— Begin Provided data —

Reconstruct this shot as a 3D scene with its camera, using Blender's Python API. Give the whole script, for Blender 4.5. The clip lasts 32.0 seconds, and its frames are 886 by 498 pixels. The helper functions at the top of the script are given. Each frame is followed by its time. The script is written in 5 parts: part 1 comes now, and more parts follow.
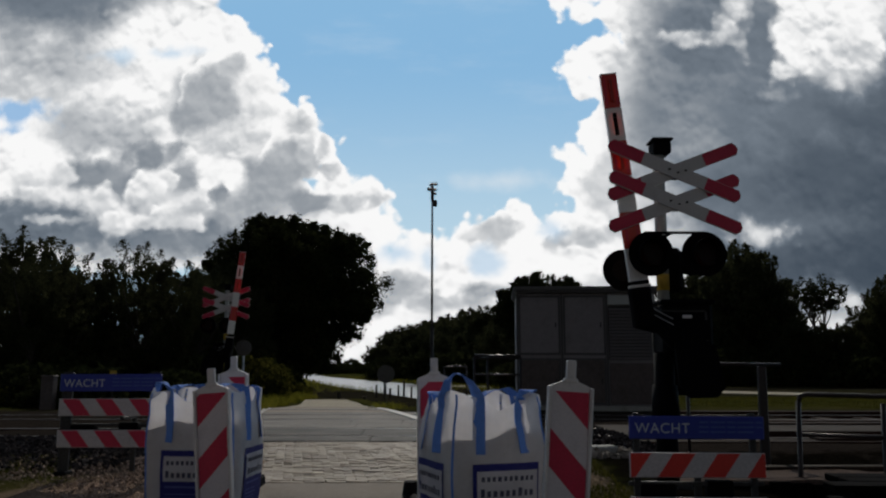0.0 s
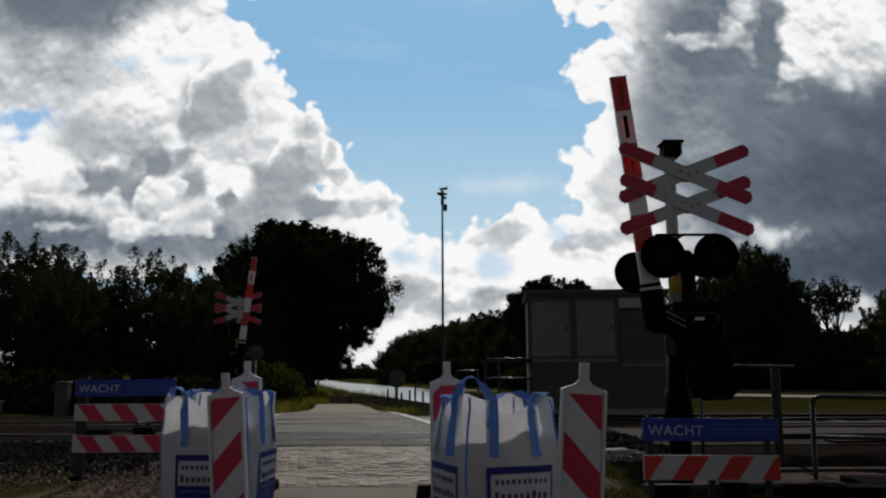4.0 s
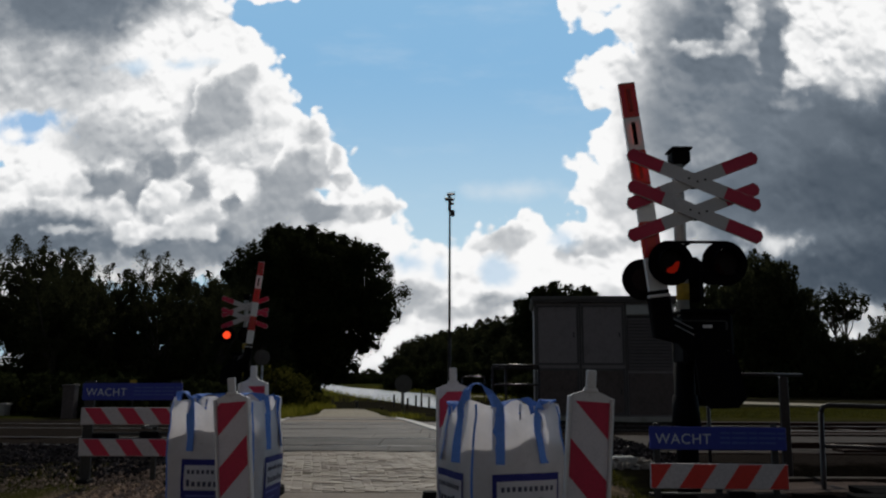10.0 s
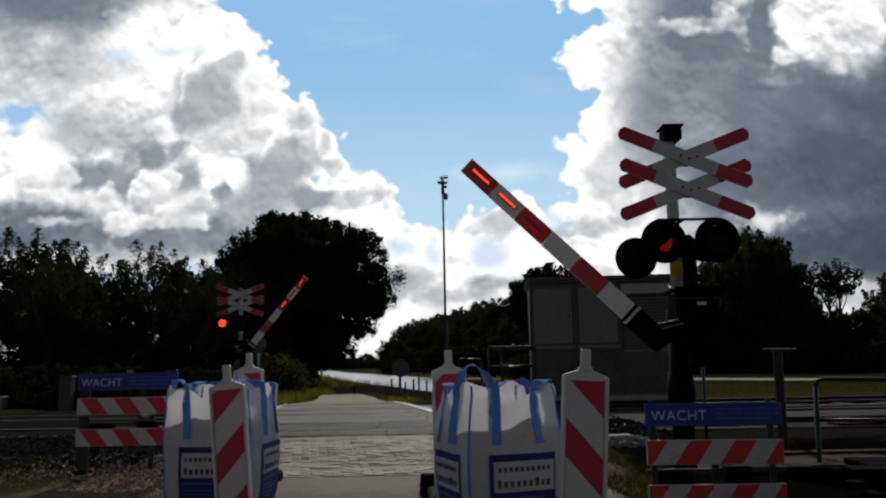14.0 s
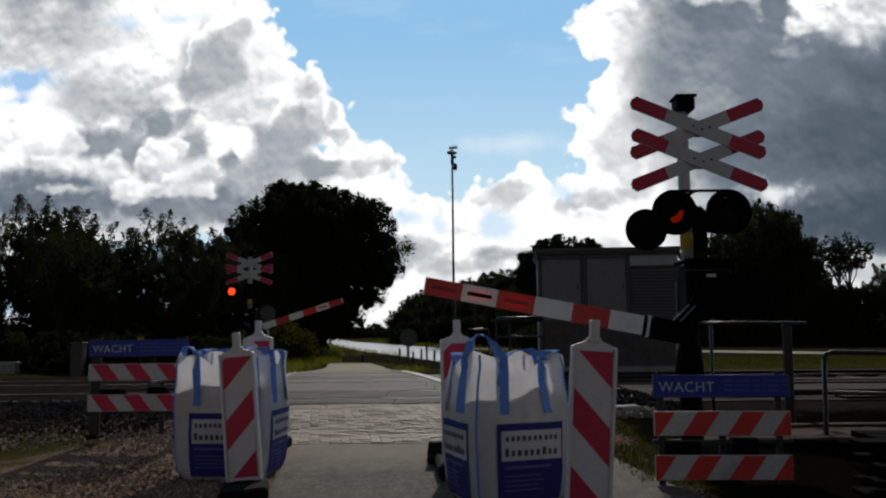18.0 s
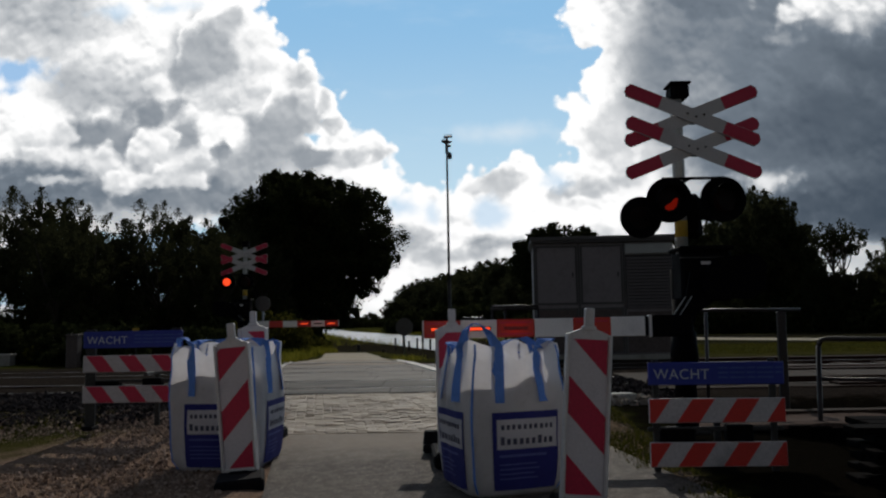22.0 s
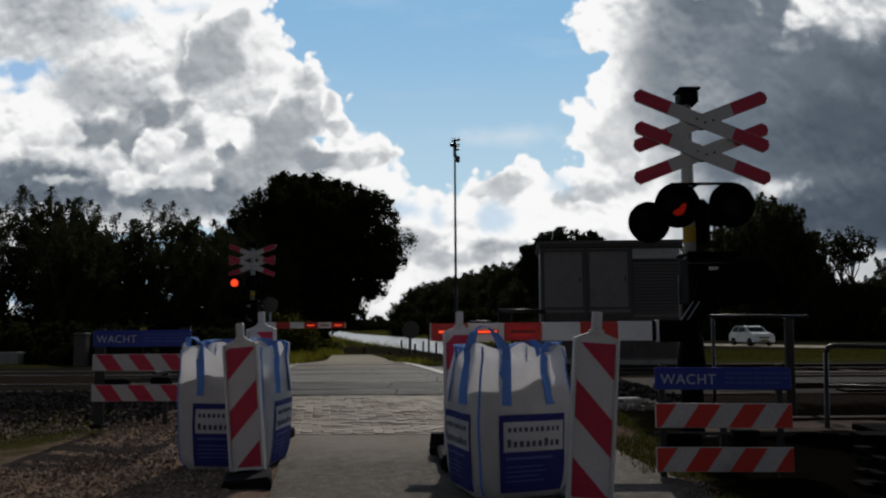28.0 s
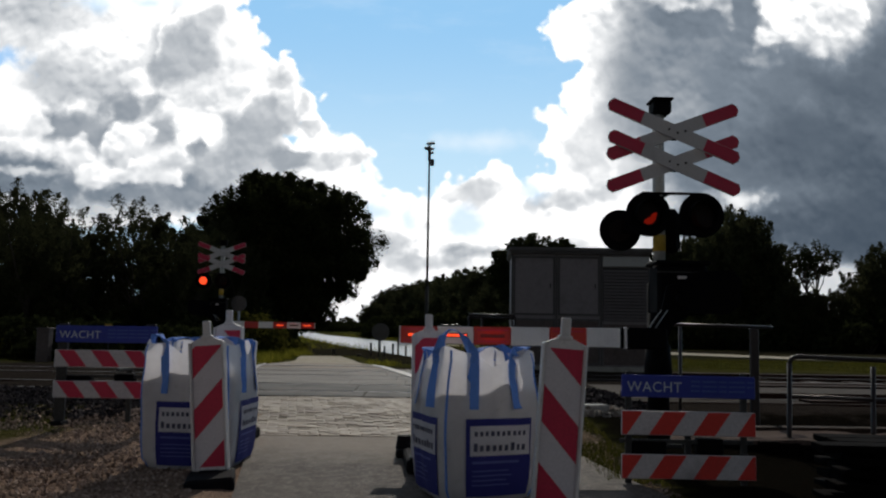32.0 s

— End Provided data —

[What is expected] Reproduce the listing above exactly, excluding all pictures.

[Answer below]
Reconstruct this shot as a 3D scene with its camera, using Blender's Python API. Give the whole script, for Blender 4.5. The clip lasts 32.0 seconds, and its frames are 886 by 498 pixels. The helper functions at the top of the script are given. Each frame is followed by its time. The script is written in 5 parts: part 1 comes now, and more parts follow.
0.0 s
4.0 s
10.0 s
14.0 s
18.0 s
22.0 s
28.0 s
32.0 s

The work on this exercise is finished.